Foi um choque para milhares de pesquisadores científicos brasileiros ler a reportagem da editoria Ciência da Folha de S. Paulo no dia 6 de maio. Ela relatava a divulgação do ministro da Educação, Fernando Haddad, de que a produção científica brasileira tinha crescido 56% de 2007 a 2008, segundo a mundialmente reconhecida base internacional de dados Thomson Reuters-ISI. Um choque que não era propriamente de contentamento, mas de estupefação. Acostumados com a lida de números em suas pesquisas e familiarizados com o curso modesto dos investimentos em pesquisa e desenvolvimento (P&D) no Brasil, era difícil encontrar uma explicação para o aumento inusitado em nível mundial em um ano, levando o país para a 13ª posição entre as nações na publicação de artigos científicos.
O portal de periódicos da Capes (Coordenação de Aperfeiçoamento de Pessoal de Nível Superior, órgão do Ministério da Educação) que permite o acesso ao ISI provavelmente teve um de seus maiores níveis de visitas, no anseio dos pesquisadores de constatar se o aumento era de fato o anunciado.
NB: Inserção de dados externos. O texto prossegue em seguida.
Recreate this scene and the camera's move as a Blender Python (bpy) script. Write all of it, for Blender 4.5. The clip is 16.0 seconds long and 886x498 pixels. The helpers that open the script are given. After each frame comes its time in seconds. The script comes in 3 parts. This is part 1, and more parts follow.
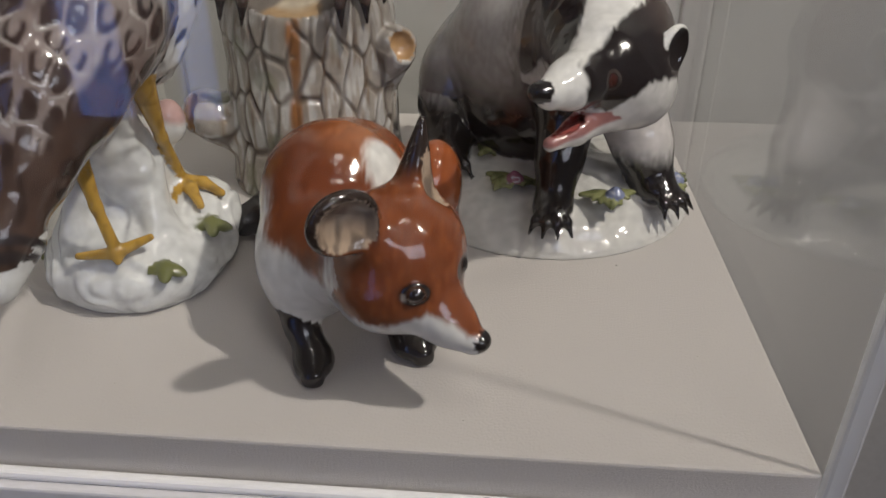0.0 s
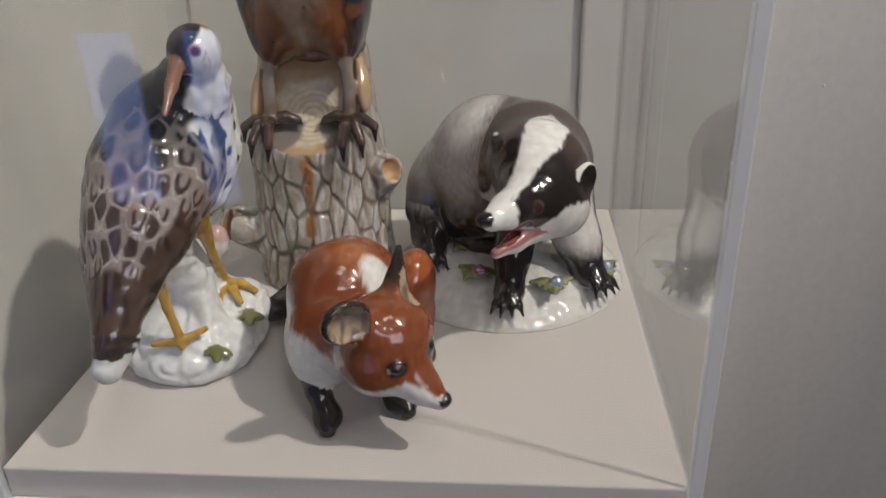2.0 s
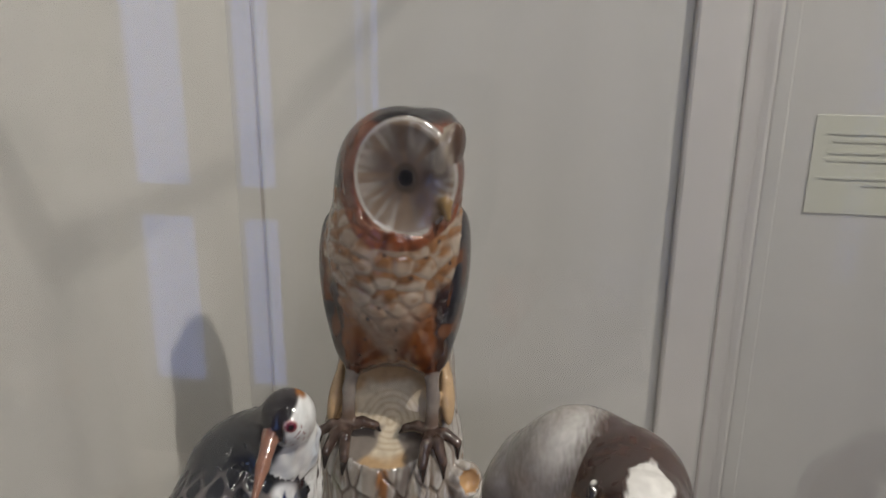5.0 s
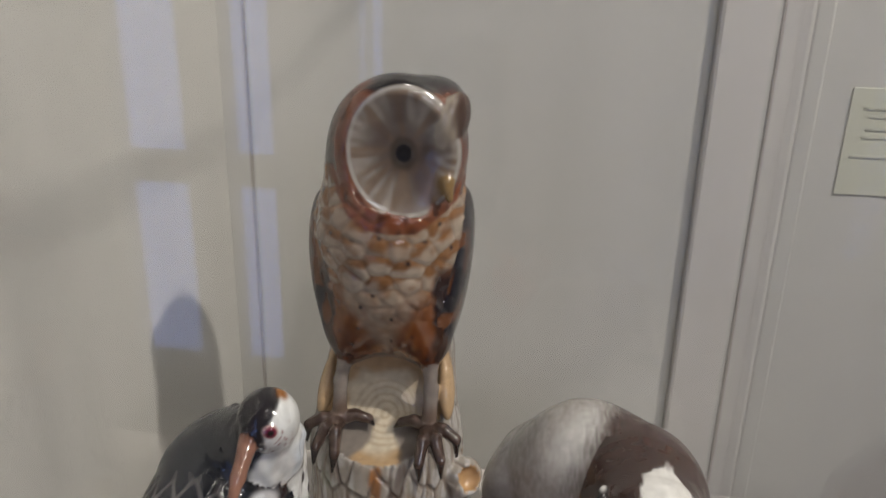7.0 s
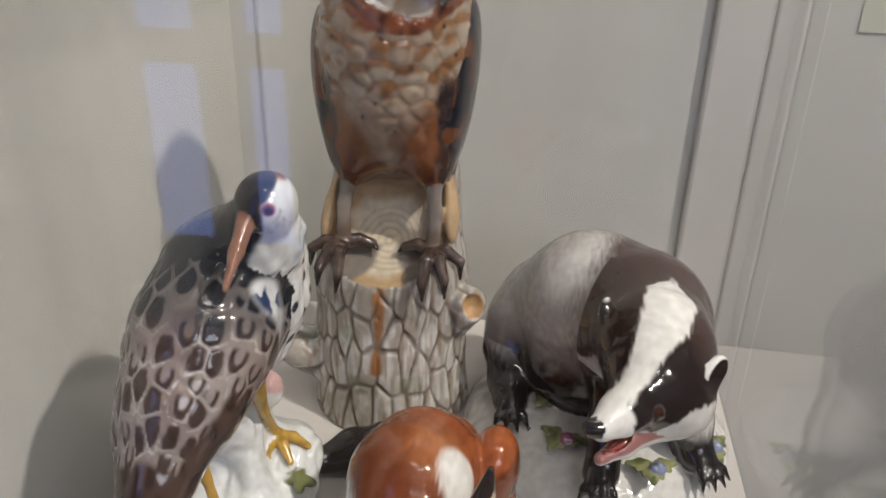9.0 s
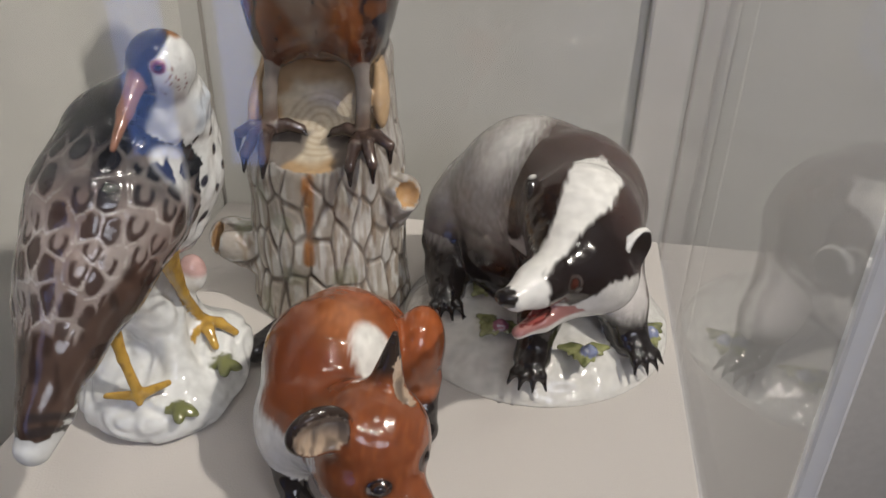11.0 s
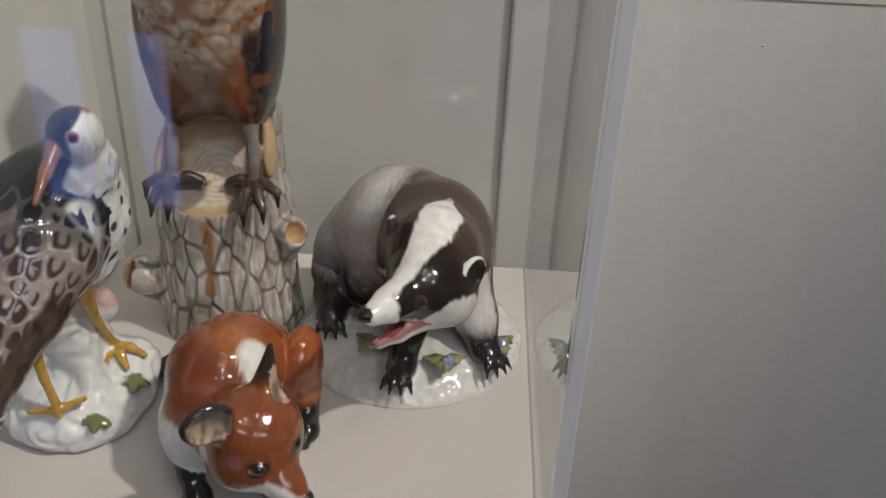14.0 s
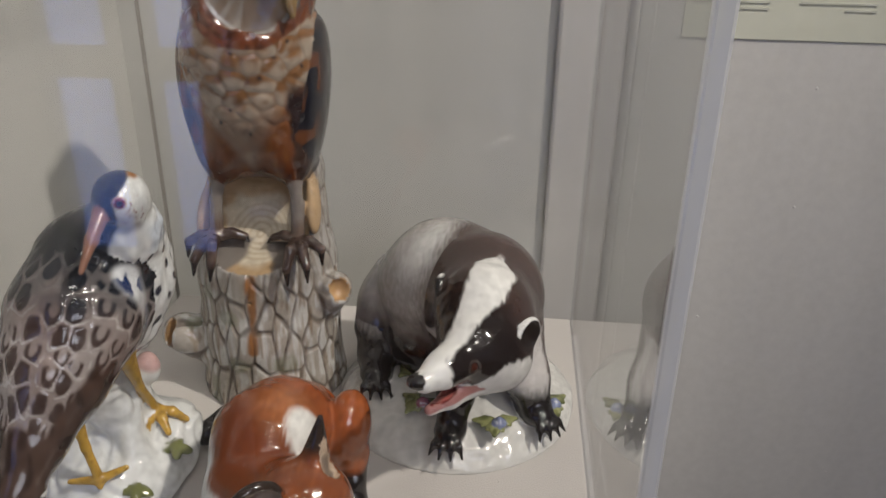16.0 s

E era. Porém, a explicação do ministro e de algumas autoridades presentes ao evento da divulgação, de que o aumento se devia à política em nível federal de fomento à pesquisa, não fazia eco em mentes perscrutadoras por dever de ofício.
Muitas hipóteses foram levantadas, havendo até colegas que ironizavam ser um evento raro de desova de artigos científicos engavetados, como a desova de tartarugas marinhas. Por estar numa função que permite maior descortínio da produção científica, a explicação para o fato não me demorou. A base de dados Web of Science-ISI, utilizada nessa pesquisa, mostrou, sim, um aumento que o Brasil liderou: o de revistas científicas nacionais indexadas nessa base.
Em 2006, eram 26. Essa quantidade passou para 63 em 2007 e para 103 em 2008. Um aumento insólito, em contexto mundial: o número quadruplicou em dois anos! Qual seria a explicação para isso? A Thomson Reuters-ISI é uma empresa comercial, visando lucro, mas buscando manter a imagem de indexar o núcleo das melhores revistas científicas do mundo (10 mil entre 100 mil). Segundo a própria empresa, a sua política de seleção continua sendo a de medir o impacto por meio das citações dos artigos das revistas, mas iniciou um procedimento de espraiar o universo das revistas do ponto de vista regional e temático.
O Brasil certamente marcou ponto nos três itens. Com isso, o número de artigos em suas revistas aumentou de 4.056, em 2007, para 12.502, em 2008. Ou seja, um aumento de 8.446 artigos, devido ao aumento de revistas e também ao maior número de artigos por revista, uma vez que a indexação no ISI exerceu maior atração sobre os autores. Isso significa que cerca de 80% do aumento de artigos anunciado pelo ministro Haddad advieram de um setor em que o governo federal investe de forma absolutamente inexpressiva: R$ 10 milhões em 2008, divididos entre o CNPq (Conselho Nacional de Desenvolvimento Científico e Tecnológico) e a Capes, para cerca de 240 revistas nacionais. Isso representa cerca de 0,4% dos orçamentos das duas instituições. Para comparação, os Estados Unidos gastam 200 vezes mais em revistas científicas.
A única iniciativa brasileira para melhorar as suas revistas, além da dedicação dos editores, é o programa SciELO (www.scielo.br), criado em 1997 por meio de uma parceria entre a Fapesp (Fundação de amparo à Pesquisa do Estado de São Paulo) e a Bireme (Biblioteca Virtual em Saúde).
SciELO exerce no Brasil um papel semelhante ao do ISI, o de indexar as melhores revistas brasileiras, selecionadas por critérios de qualidade, mas vai além, pois disponibiliza os artigos com textos completos em acesso aberto. Hoje são 205 revistas. É importante frisar que, das 103 revistas brasileiras indexadas no ISI mencionadas acima, 81 estão na base SciELO. O orçamento executado do programa para 2009 é de R$ 2,5 milhões, 80% provenientes da Fapesp (recursos do Estado de São Paulo) e 10% do CNPq (recursos federais). Tem-se assim a história real do aumento expressivo da produção científica brasileira em 2008 na base ISI.
(Por Rogerio Meneghini*, Folha de S. Paulo, 12/05/2009)
*É coordenador científico do programa SciELO de revistas científicas brasileiras, professor titular aposentado do Instituto de Química da USP e membro da Academia Brasileira de Ciências. Foi presidente da primeira Comissão de Avaliação da USP (1993-1997).